◆ INSTRUCTIONS TO FOLLOW: Output the lines that follow exactly as they are.

+++++

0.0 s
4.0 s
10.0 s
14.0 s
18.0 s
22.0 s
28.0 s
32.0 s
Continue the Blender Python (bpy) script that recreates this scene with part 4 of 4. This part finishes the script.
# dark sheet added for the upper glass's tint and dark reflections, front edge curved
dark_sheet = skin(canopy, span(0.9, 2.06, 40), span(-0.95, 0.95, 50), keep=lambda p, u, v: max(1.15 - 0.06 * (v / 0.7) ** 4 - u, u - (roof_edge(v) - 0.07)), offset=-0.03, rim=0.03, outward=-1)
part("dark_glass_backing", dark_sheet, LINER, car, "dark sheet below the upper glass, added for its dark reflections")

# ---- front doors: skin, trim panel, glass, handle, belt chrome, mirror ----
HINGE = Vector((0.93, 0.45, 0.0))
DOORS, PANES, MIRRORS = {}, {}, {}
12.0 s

+++++

◆ RESULT BELOW:
0.0 s
4.0 s
10.0 s
14.0 s
18.0 s
22.0 s
28.0 s
32.0 s
Continue the Blender Python (bpy) script that recreates this scene with part 4 of 4. This part finishes the script.
# dark sheet added for the upper glass's tint and dark reflections, front edge curved
dark_sheet = skin(canopy, span(0.9, 2.06, 40), span(-0.95, 0.95, 50), keep=lambda p, u, v: max(1.15 - 0.06 * (v / 0.7) ** 4 - u, u - (roof_edge(v) - 0.07)), offset=-0.03, rim=0.03, outward=-1)
part("dark_glass_backing", dark_sheet, LINER, car, "dark sheet below the upper glass, added for its dark reflections")

# ---- front doors: skin, trim panel, glass, handle, belt chrome, mirror ----
HINGE = Vector((0.93, 0.45, 0.0))
DOORS, PANES, MIRRORS = {}, {}, {}
12.0 s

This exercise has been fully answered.